Wisdom of elders drawn upon in times of disasters
In times of disasters, we look out for the most vulnerable in our society, the elderly and the children.
However while able-bodied people mobilize quickly to respond and do the hard yards, it is perhaps our elders that give us that determination to persevere.
Fusi Vatonipeni of Safotu is one those special people and she was in high spirits despite a swollen ankle after a busy week of cleaning after the cyclone which had left her unable to move around that day,
“Today my foot is swollen all of a sudden, but you know what?” she said. “I can still do my washing out of this bucket, so you see -you can still do chores while sitting down.”
Fusi is the matriarch of her family and she had nothing but words of thanksgiving that her family and her village were kept safe during last weeks cyclone.

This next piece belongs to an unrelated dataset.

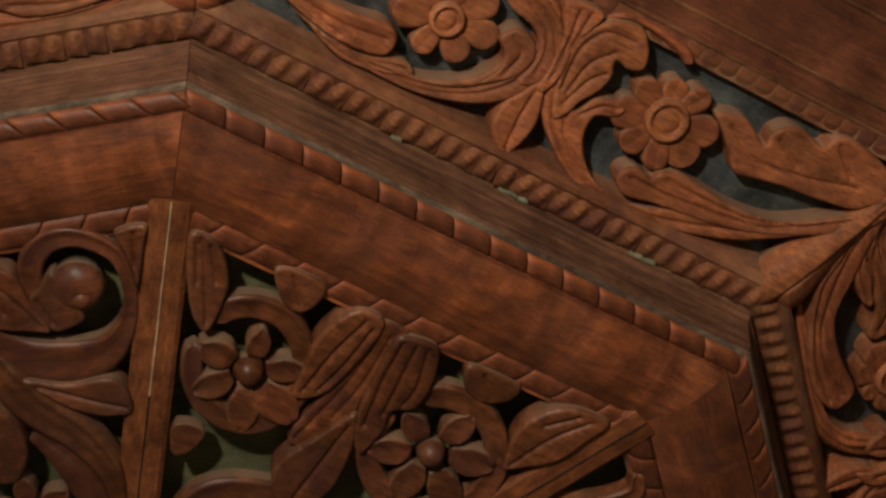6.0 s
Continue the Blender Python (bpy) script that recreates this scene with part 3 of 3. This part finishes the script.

“We are so fortunate that there was not much damage to our living areas, it was just the rooftops of our fales that blew off but we have finished picking them up and clearing the land.”
“It was not so much the rain but the strong gusts of winds that were coming from every direction that was worrying. It’s true that we have some damage but there are other families here especially by the water that were worse off.”
Even though her village is in the area which took the brunt of the cylone, Fusi believes that the unity of their village empowers them all to endure times of crisis,
“Luckily by the time the cyclone arrived, thank God we had just finished building our house which everyone stayed in during the strong winds. “Our power is back on and when our water was shut off, we were still able to get water from Safe’e which we were able to wash and also use for drinking. That’s why Safotu is good because even when the bad days hit, we will still be ok because we work together and help each other out.”
“In Savaii, the people move - we move and work to protect our families, we don’t stay standing around. We just finished having our village meeting to encourage our families to stay strong at this time. In times like this, we come together, the families and all the churches and stay positive. It’s the thing of our Samoan people that we do whatever it takes to protect and support each other.”
When asked about the lack of jobs in Savaii, Fusi maintained that where there is a will there is a way,
“I think that there are jobs available close by here at the resorts and hotels in Manase and Fagamalo if you have to go to Apia to get a job – well nothing is stopping you but if you are unable to find work, there’s nothing wrong with staying home, that’s fine just make sure that you still move,” she laughs.
Fusi is the perpetual optimist and she has lived through a few disasters in her lifetime to know that the people of Samoa will always overcome
“Here in Samoa at least we always have something to sustain us from the land, its not like outside in other countries where if you don’t work, you will go hungry. Even when there is damage to our crops we can just cut them and regrow them again. Our country is good. God is good.”